Using Internal Variables and Custom Delimiters

AWK internally uses variables to control behavior, including FS (field separator) and OFS (output field separator). These can be set within special blocks called BEGIN and END, which execute before and after file processing respectively.

awk 'BEGIN { FS=":"; OFS="\t" }
{ print $1, $3, $4 }
END { print "Processing complete." }' /etc/passwd

root    0    0
daemon  1    1
bin     2    2
sys     3    3
sync    4    65534
Processing complete.

Here, the colon separator for /etc/passwd is defined with FS. Output fields are tab-separated. We print username, UID, and GID fields, followed by an end message.

Advanced Pattern Matching and Compound Conditions

AWK supports powerful searching using regular expressions and conditional logic to filter lines based on multiple criteria. For example, adding a first column index and searching for foods starting with “sa” only in the second column:

echo "1 carrot sandy
2 wasabi luke
3 sandwich brian
4 salad ryan
5 spaghetti jessica" > favorite_food.txt

awk '$2 ~ /^sa/' favorite_food.txt

3 sandwich brian
4 salad ryan

The expression $2 ~ /^sa/ matches lines where the second field starts with sa.

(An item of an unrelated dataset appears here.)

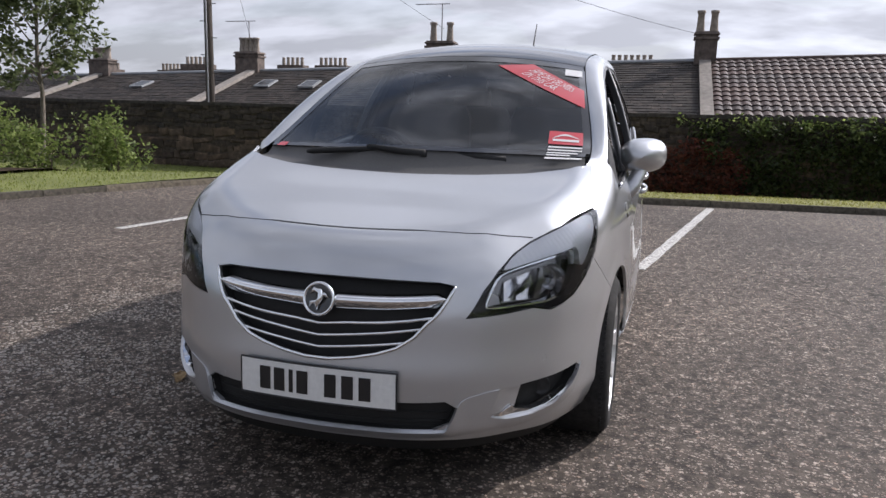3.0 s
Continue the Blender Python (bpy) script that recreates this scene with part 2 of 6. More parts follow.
COPING_J = mat_noise("sooty_rubble", [(0.3, (0.020, 0.017, 0.015)), (0.7, (0.075, 0.062, 0.052))], 10, 0.92, 6, 0.6, 0.014, scale2=0.8, var=(0.6, 1.3), per="island")
SLATE = mat_noise("weathered_slate", [(0.25, (0.020, 0.0175, 0.0165)), (0.55, (0.042, 0.037, 0.034)), (0.8, (0.10, 0.087, 0.078))], 5, 0.66, 7, 0.5, 0.012, scale2=1.3, var=(0.62, 1.5), per="island", spec=0.16)
PANTILE = mat_noise("red_pantile", [(0.25, (0.040, 0.028, 0.025)), (0.55, (0.072, 0.047, 0.040)), (0.8, (0.10, 0.074, 0.063))], 6, 0.6, 6, 0.3, 0.01, scale2=0.6, per="island")
MASONRY = mat_noise("house_stone", [(0.3, (0.185, 0.165, 0.145)), (0.7, (0.31, 0.28, 0.25))], 6, 0.9, 7, 0.5, 0.015, scale2=0.7)
DARKSTONE = mat_noise("sooty_stone", [(0.3, (0.055, 0.045, 0.04)), (0.7, (0.17, 0.135, 0.115))], 5, 0.9, 7, 0.5, 0.015)
BRICK = mat_noise("red_brick", [(0.3, (0.10, 0.055, 0.042)), (0.7, (0.21, 0.125, 0.095))], 9, 0.9, 6, 0.4, 0.01)
CLAYPOT = mat_noise("clay_pot", [(0.3, (0.19, 0.155, 0.125)), (0.7, (0.35, 0.305, 0.26))], 12, 0.85, 4, 0.3, 0.006)
LEAD = Mat("lead_flashing", (0.30, 0.31, 0.32), 0.5, 0.3).m
STEEL = Mat("aerial_metal", (0.32, 0.32, 0.33), 0.4, 0.9).m
POLEWOOD = mat_noise("tarred_pole", [(0.3, (0.03, 0.024, 0.02)), (0.7, (0.08, 0.066, 0.056))], 20, 0.85, 5, 0.5, 0.01, stretch=(1, 1, 0.06))
CABLE = Mat("black_cable", (0.02, 0.02, 0.02), 0.6).m
BARK_YOUNG = mat_noise("young_bark", [(0.3, (0.08, 0.066, 0.054)), (0.7, (0.22, 0.19, 0.16))], 30, 0.85, 5, 0.4, 0.006, stretch=(1, 1, 0.3))
BARK = mat_noise("bark", [(0.3, (0.05, 0.038, 0.028)), (0.7, (0.17, 0.14, 0.11))], 25, 0.9, 5, 0.6, 0.01, stretch=(1, 1, 0.25))
STAKEWOOD = mat_noise("stake_wood", [(0.3, (0.12, 0.09, 0.065)), (0.7, (0.26, 0.21, 0.16))], 30, 0.85, 5, 0.3, 0.004, stretch=(1, 1, 0.1))
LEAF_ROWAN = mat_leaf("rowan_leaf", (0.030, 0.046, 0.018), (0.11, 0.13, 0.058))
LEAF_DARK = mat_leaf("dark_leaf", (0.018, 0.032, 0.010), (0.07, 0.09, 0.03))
LEAF_LIME = mat_leaf("lime_leaf", (0.10, 0.155, 0.016), (0.34, 0.41, 0.075))
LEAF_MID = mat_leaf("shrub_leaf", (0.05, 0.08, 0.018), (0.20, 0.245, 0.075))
LEAF_RED = mat_leaf("red_ivy_leaf", (0.07, 0.022, 0.016), (0.18, 0.062, 0.042))
STEEL_FENCE = mat_noise("galvanised_sheet", [(0.3, (0.26, 0.30, 0.35)), (0.7, (0.37, 0.41, 0.47))], 3, 0.5, 5, 0.1, 0.004, scale2=9, metal=0.3, stretch=(1, 1, 0.2))
BLUE_SHEET = mat_noise("blue_sheet", [(0.3, (0.17, 0.32, 0.50)), (0.7, (0.24, 0.40, 0.58))], 2, 0.5, 5, 0.1, 0.004)
HARLING = mat_noise("grey_harling", [(0.3, (0.30, 0.285, 0.26)), (0.7, (0.40, 0.38, 0.35))], 4, 0.9, 6, 0.4, 0.01)
WHITE_WALL = mat_noise("white_render", [(0.3, (0.48, 0.47, 0.45)), (0.7, (0.62, 0.61, 0.58))], 4, 0.85, 5, 0.2, 0.006)
FAR_GLASS = Mat("far_window_glass", (0.03, 0.035, 0.04), 0.25, 0.0, 0.3).m
WHITE_FRAME = Mat("white_window_frame", (0.7, 0.7, 0.68), 0.5).m
DRY_LEAF = mat_noise("dry_leaf", [(0.3, (0.16, 0.10, 0.045)), (0.7, (0.40, 0.28, 0.15))], 40, 0.8, 4, 0.5, 0.004)


# ---- building blocks ----
def mesh_of(name, verts, faces, smooth=False):
    me = bpy.data.meshes.new(name)
    me.from_pydata([tuple(v) for v in verts], [], [tuple(f) for f in faces])
    if smooth:
        me.polygons.foreach_set("use_smooth", [True] * len(me.polygons))
    me.update()
    return me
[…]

Negation and logical operators work similarly:

awk '$2 !~ /^sa/ && $1 < 5' favorite_food.txt

1 carrot sandy
2 wasabi luke

This outputs lines where the second field does not start with sa and the first field (index) is less than 5.

Parsing Command Output with AWK

Beyond files, AWK can process output from shell commands. Combining AWK with tools like ip allows extraction of critical data such as IP addresses. For example, to extract the IPv4 address from the eth0 interface:

ip a s eth0 | awk -F '[\/ ]+' '/inet / { print $3 }'

172.17.0.11

The -F option defines a field separator that matches spaces or forward slashes. The pattern /inet / filters lines containing “inet”. Printing $3 outputs the IP address portion.

Leveraging AWK in Real-World Linux Administration

AWK’s flexibility makes it an indispensable tool for Linux administrators managing large-scale systems. It simplifies log analysis, configuration audits, and automation workflows. With the ability to embed AWK scripts in shell or cron jobs, routine tasks become efficient and reproducible. Besides command-line usage, learning AWK programming constructs such as loops, conditionals, and functions enables advanced data processing tailored to complex scenarios.

Conclusion

Mastering the AWK language empowers Linux professionals to efficiently manipulate text data, whether sourced from files or command pipelines. Its succinct syntax backed by robust pattern matching, field referencing, and internal variables makes it ideal for parsing structured data. By incorporating AWK into your administrative toolkit, daily text processing tasks can be automated, enhancing productivity and reliability across Linux environments.

To deepen your understanding, explore the classic AWK Programming Language book by its creators for comprehensive insight into the language’s full capabilities.